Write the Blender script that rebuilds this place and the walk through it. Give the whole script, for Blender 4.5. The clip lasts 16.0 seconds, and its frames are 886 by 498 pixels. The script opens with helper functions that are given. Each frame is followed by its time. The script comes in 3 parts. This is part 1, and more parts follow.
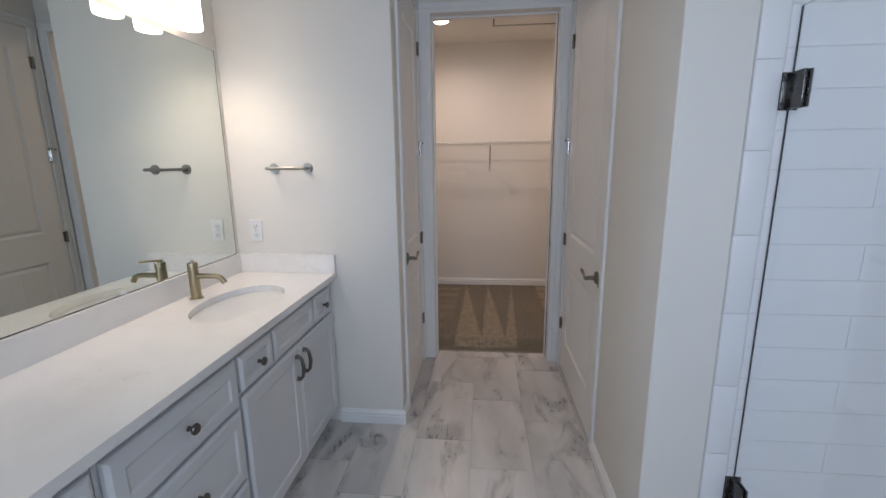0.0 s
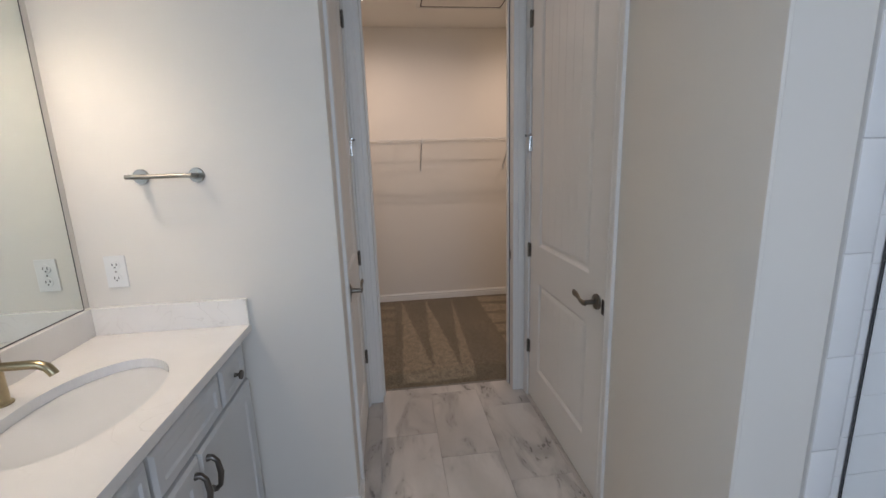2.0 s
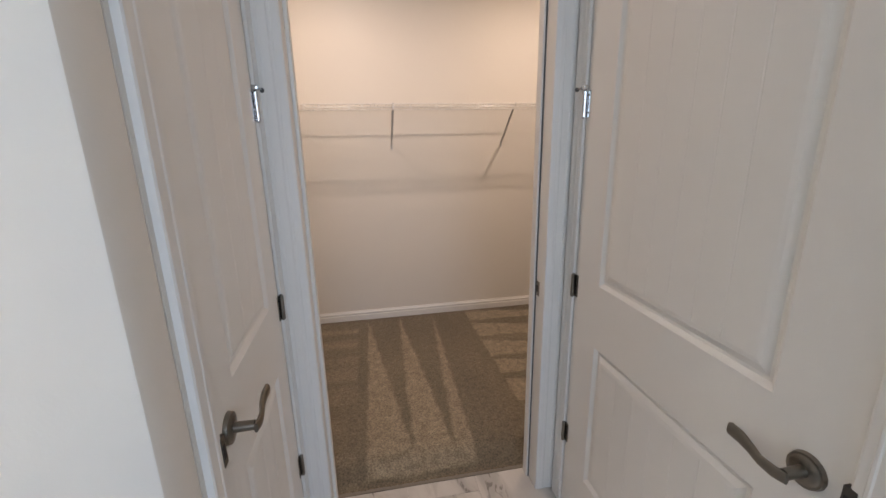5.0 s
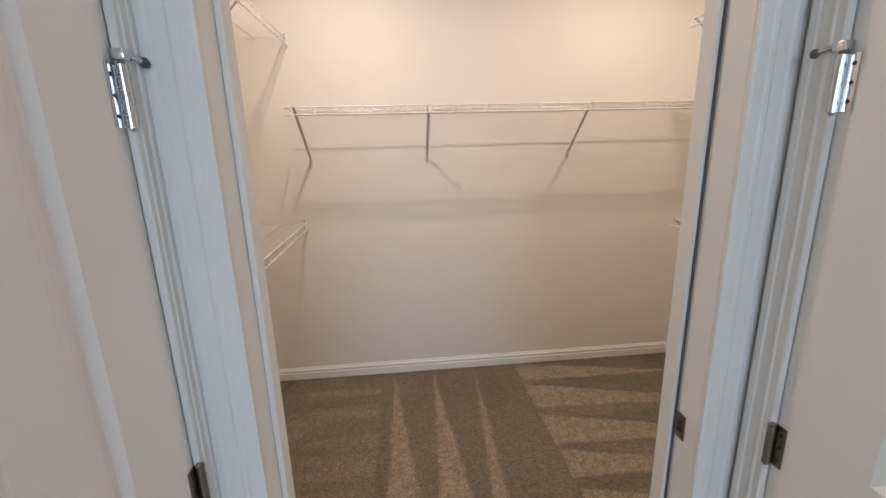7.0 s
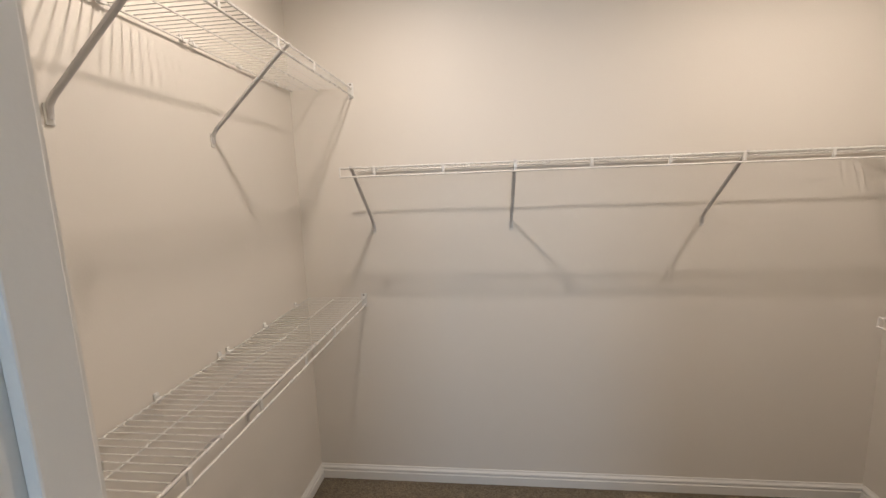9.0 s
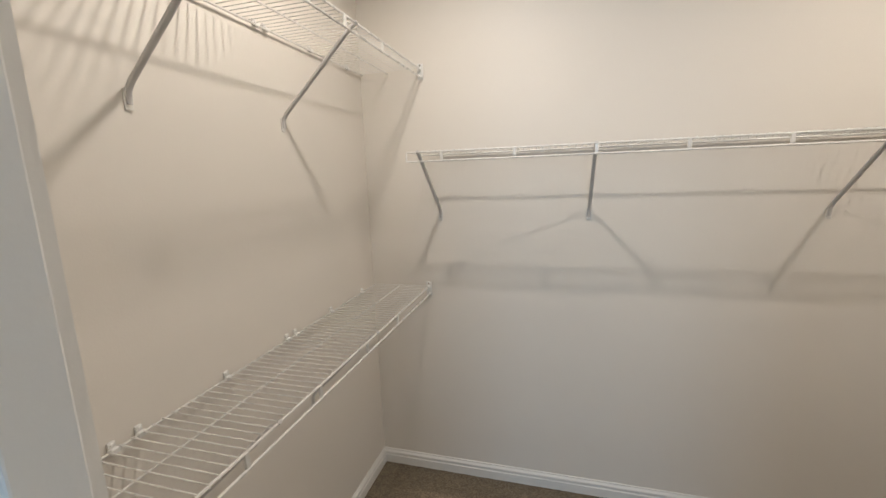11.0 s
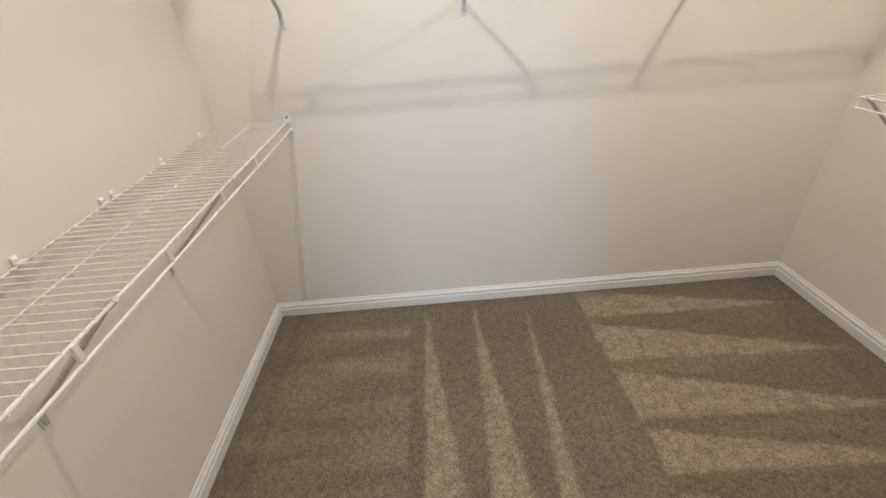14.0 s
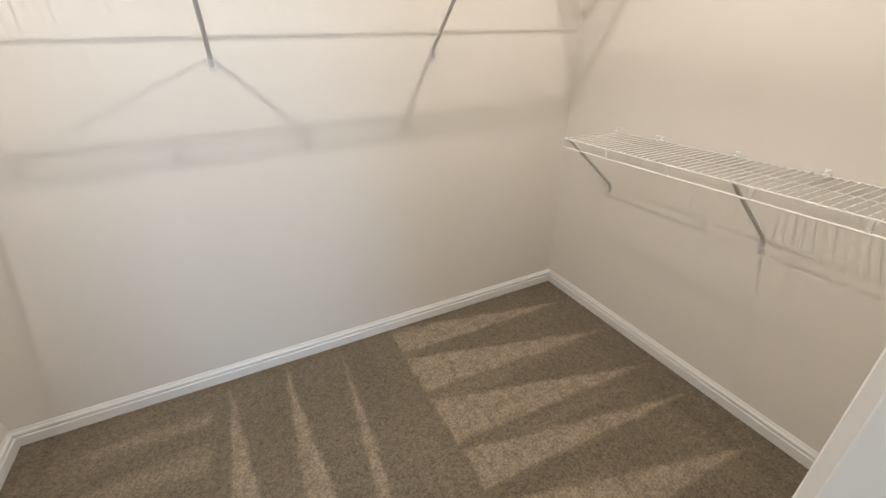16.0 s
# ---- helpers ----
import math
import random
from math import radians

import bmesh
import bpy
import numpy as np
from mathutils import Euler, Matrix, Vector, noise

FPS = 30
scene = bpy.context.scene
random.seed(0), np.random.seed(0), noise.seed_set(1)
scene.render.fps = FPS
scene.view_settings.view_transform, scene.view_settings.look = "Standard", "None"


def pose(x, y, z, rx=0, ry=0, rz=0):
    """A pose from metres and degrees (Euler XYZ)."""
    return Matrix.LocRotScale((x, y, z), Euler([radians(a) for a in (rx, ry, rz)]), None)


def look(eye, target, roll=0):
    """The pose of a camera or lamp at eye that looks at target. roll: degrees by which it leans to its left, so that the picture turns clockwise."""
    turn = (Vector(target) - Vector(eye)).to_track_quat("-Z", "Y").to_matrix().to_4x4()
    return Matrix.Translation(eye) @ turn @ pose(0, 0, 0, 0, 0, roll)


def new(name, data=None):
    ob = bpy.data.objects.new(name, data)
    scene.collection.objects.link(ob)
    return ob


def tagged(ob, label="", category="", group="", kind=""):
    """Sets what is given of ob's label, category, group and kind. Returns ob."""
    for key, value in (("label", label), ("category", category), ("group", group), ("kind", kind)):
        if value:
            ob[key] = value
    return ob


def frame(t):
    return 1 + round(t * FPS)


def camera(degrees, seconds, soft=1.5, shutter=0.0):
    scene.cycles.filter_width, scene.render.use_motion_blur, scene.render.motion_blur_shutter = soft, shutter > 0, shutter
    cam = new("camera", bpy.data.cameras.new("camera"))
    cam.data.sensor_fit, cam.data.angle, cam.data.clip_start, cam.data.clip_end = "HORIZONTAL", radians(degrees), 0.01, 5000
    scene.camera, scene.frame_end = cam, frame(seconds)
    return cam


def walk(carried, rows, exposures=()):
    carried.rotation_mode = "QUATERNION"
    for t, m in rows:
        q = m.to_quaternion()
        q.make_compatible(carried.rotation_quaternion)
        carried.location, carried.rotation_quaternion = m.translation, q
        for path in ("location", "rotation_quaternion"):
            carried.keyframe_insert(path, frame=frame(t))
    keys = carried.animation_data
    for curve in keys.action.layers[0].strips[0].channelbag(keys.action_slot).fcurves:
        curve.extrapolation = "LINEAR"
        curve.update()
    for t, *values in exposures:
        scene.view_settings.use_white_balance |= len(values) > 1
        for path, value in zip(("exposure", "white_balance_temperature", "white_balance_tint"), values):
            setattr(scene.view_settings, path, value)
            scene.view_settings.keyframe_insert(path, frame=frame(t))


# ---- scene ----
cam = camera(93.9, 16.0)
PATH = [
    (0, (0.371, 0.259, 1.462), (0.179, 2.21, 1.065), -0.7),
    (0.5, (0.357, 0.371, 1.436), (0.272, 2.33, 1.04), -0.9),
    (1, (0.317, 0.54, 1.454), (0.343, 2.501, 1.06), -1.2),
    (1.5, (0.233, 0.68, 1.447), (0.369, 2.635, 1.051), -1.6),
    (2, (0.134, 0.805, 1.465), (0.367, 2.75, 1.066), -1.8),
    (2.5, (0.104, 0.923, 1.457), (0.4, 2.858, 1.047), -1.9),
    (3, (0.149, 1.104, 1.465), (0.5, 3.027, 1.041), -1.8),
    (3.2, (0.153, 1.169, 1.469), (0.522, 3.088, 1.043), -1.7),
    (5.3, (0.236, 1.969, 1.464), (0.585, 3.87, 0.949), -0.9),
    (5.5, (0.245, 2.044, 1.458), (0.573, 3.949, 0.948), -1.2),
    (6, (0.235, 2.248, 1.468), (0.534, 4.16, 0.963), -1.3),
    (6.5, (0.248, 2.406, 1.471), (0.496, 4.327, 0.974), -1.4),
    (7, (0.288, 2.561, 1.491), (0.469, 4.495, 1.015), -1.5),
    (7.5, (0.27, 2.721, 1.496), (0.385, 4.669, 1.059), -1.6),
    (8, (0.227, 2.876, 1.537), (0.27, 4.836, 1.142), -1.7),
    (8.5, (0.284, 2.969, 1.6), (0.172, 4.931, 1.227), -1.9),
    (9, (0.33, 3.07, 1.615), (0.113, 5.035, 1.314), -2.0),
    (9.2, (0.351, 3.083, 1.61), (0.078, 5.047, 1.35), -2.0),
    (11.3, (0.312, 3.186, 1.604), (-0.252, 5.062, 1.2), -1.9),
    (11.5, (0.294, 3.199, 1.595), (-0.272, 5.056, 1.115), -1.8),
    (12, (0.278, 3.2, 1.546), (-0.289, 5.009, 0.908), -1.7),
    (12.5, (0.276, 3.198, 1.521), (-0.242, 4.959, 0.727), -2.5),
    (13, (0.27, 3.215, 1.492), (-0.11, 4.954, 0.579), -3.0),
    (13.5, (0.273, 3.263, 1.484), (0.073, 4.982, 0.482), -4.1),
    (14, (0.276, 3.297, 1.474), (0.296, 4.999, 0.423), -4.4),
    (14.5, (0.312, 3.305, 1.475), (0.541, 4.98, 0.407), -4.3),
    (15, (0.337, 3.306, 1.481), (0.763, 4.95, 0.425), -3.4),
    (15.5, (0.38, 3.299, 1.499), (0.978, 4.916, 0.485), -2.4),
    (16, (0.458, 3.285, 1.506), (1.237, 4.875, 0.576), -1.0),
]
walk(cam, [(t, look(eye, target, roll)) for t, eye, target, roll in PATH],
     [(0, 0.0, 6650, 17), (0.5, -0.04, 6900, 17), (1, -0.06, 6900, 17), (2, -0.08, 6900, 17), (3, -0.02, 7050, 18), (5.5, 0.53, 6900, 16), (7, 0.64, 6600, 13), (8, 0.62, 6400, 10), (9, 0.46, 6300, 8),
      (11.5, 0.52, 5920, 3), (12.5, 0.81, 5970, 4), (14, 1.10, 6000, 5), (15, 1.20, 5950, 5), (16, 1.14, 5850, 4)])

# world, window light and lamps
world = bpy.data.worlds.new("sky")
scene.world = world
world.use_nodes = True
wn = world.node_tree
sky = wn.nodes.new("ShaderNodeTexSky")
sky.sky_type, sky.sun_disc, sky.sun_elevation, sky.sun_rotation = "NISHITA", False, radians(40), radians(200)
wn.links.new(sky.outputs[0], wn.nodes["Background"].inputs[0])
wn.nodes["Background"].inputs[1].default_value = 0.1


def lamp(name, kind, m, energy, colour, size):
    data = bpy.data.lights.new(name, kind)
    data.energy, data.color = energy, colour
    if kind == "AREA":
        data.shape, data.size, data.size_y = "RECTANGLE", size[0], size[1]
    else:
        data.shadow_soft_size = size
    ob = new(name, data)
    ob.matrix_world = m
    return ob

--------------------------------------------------

## Your instructions
Keep the pictures out of the copy and return the rest of the data above exactly.

## Written solution
Write the Blender script that rebuilds this place and the walk through it. Give the whole script, for Blender 4.5. The clip lasts 16.0 seconds, and its frames are 886 by 498 pixels. The script opens with helper functions that are given. Each frame is followed by its time. The script comes in 3 parts. This is part 1, and more parts follow.
0.0 s
2.0 s
5.0 s
7.0 s
9.0 s
11.0 s
14.0 s
16.0 s
# ---- helpers ----
import math
import random
from math import radians

import bmesh
import bpy
import numpy as np
from mathutils import Euler, Matrix, Vector, noise

FPS = 30
scene = bpy.context.scene
random.seed(0), np.random.seed(0), noise.seed_set(1)
scene.render.fps = FPS
scene.view_settings.view_transform, scene.view_settings.look = "Standard", "None"


def pose(x, y, z, rx=0, ry=0, rz=0):
    """A pose from metres and degrees (Euler XYZ)."""
    return Matrix.LocRotScale((x, y, z), Euler([radians(a) for a in (rx, ry, rz)]), None)


def look(eye, target, roll=0):
    """The pose of a camera or lamp at eye that looks at target. roll: degrees by which it leans to its left, so that the picture turns clockwise."""
    turn = (Vector(target) - Vector(eye)).to_track_quat("-Z", "Y").to_matrix().to_4x4()
    return Matrix.Translation(eye) @ turn @ pose(0, 0, 0, 0, 0, roll)


def new(name, data=None):
    ob = bpy.data.objects.new(name, data)
    scene.collection.objects.link(ob)
    return ob


def tagged(ob, label="", category="", group="", kind=""):
    """Sets what is given of ob's label, category, group and kind. Returns ob."""
    for key, value in (("label", label), ("category", category), ("group", group), ("kind", kind)):
        if value:
            ob[key] = value
    return ob


def frame(t):
    return 1 + round(t * FPS)


def camera(degrees, seconds, soft=1.5, shutter=0.0):
    scene.cycles.filter_width, scene.render.use_motion_blur, scene.render.motion_blur_shutter = soft, shutter > 0, shutter
    cam = new("camera", bpy.data.cameras.new("camera"))
    cam.data.sensor_fit, cam.data.angle, cam.data.clip_start, cam.data.clip_end = "HORIZONTAL", radians(degrees), 0.01, 5000
    scene.camera, scene.frame_end = cam, frame(seconds)
    return cam


def walk(carried, rows, exposures=()):
    carried.rotation_mode = "QUATERNION"
    for t, m in rows:
        q = m.to_quaternion()
        q.make_compatible(carried.rotation_quaternion)
        carried.location, carried.rotation_quaternion = m.translation, q
        for path in ("location", "rotation_quaternion"):
            carried.keyframe_insert(path, frame=frame(t))
    keys = carried.animation_data
    for curve in keys.action.layers[0].strips[0].channelbag(keys.action_slot).fcurves:
        curve.extrapolation = "LINEAR"
        curve.update()
    for t, *values in exposures:
        scene.view_settings.use_white_balance |= len(values) > 1
        for path, value in zip(("exposure", "white_balance_temperature", "white_balance_tint"), values):
            setattr(scene.view_settings, path, value)
            scene.view_settings.keyframe_insert(path, frame=frame(t))


# ---- scene ----
cam = camera(93.9, 16.0)
PATH = [
    (0, (0.371, 0.259, 1.462), (0.179, 2.21, 1.065), -0.7),
    (0.5, (0.357, 0.371, 1.436), (0.272, 2.33, 1.04), -0.9),
    (1, (0.317, 0.54, 1.454), (0.343, 2.501, 1.06), -1.2),
    (1.5, (0.233, 0.68, 1.447), (0.369, 2.635, 1.051), -1.6),
    (2, (0.134, 0.805, 1.465), (0.367, 2.75, 1.066), -1.8),
    (2.5, (0.104, 0.923, 1.457), (0.4, 2.858, 1.047), -1.9),
    (3, (0.149, 1.104, 1.465), (0.5, 3.027, 1.041), -1.8),
    (3.2, (0.153, 1.169, 1.469), (0.522, 3.088, 1.043), -1.7),
    (5.3, (0.236, 1.969, 1.464), (0.585, 3.87, 0.949), -0.9),
    (5.5, (0.245, 2.044, 1.458), (0.573, 3.949, 0.948), -1.2),
    (6, (0.235, 2.248, 1.468), (0.534, 4.16, 0.963), -1.3),
    (6.5, (0.248, 2.406, 1.471), (0.496, 4.327, 0.974), -1.4),
    (7, (0.288, 2.561, 1.491), (0.469, 4.495, 1.015), -1.5),
    (7.5, (0.27, 2.721, 1.496), (0.385, 4.669, 1.059), -1.6),
    (8, (0.227, 2.876, 1.537), (0.27, 4.836, 1.142), -1.7),
    (8.5, (0.284, 2.969, 1.6), (0.172, 4.931, 1.227), -1.9),
    (9, (0.33, 3.07, 1.615), (0.113, 5.035, 1.314), -2.0),
    (9.2, (0.351, 3.083, 1.61), (0.078, 5.047, 1.35), -2.0),
    (11.3, (0.312, 3.186, 1.604), (-0.252, 5.062, 1.2), -1.9),
    (11.5, (0.294, 3.199, 1.595), (-0.272, 5.056, 1.115), -1.8),
    (12, (0.278, 3.2, 1.546), (-0.289, 5.009, 0.908), -1.7),
    (12.5, (0.276, 3.198, 1.521), (-0.242, 4.959, 0.727), -2.5),
    (13, (0.27, 3.215, 1.492), (-0.11, 4.954, 0.579), -3.0),
    (13.5, (0.273, 3.263, 1.484), (0.073, 4.982, 0.482), -4.1),
    (14, (0.276, 3.297, 1.474), (0.296, 4.999, 0.423), -4.4),
    (14.5, (0.312, 3.305, 1.475), (0.541, 4.98, 0.407), -4.3),
    (15, (0.337, 3.306, 1.481), (0.763, 4.95, 0.425), -3.4),
    (15.5, (0.38, 3.299, 1.499), (0.978, 4.916, 0.485), -2.4),
    (16, (0.458, 3.285, 1.506), (1.237, 4.875, 0.576), -1.0),
]
walk(cam, [(t, look(eye, target, roll)) for t, eye, target, roll in PATH],
     [(0, 0.0, 6650, 17), (0.5, -0.04, 6900, 17), (1, -0.06, 6900, 17), (2, -0.08, 6900, 17), (3, -0.02, 7050, 18), (5.5, 0.53, 6900, 16), (7, 0.64, 6600, 13), (8, 0.62, 6400, 10), (9, 0.46, 6300, 8),
      (11.5, 0.52, 5920, 3), (12.5, 0.81, 5970, 4), (14, 1.10, 6000, 5), (15, 1.20, 5950, 5), (16, 1.14, 5850, 4)])

# world, window light and lamps
world = bpy.data.worlds.new("sky")
scene.world = world
world.use_nodes = True
wn = world.node_tree
sky = wn.nodes.new("ShaderNodeTexSky")
sky.sky_type, sky.sun_disc, sky.sun_elevation, sky.sun_rotation = "NISHITA", False, radians(40), radians(200)
wn.links.new(sky.outputs[0], wn.nodes["Background"].inputs[0])
wn.nodes["Background"].inputs[1].default_value = 0.1


def lamp(name, kind, m, energy, colour, size):
    data = bpy.data.lights.new(name, kind)
    data.energy, data.color = energy, colour
    if kind == "AREA":
        data.shape, data.size, data.size_y = "RECTANGLE", size[0], size[1]
    else:
        data.shadow_soft_size = size
    ob = new(name, data)
    ob.matrix_world = m
    return ob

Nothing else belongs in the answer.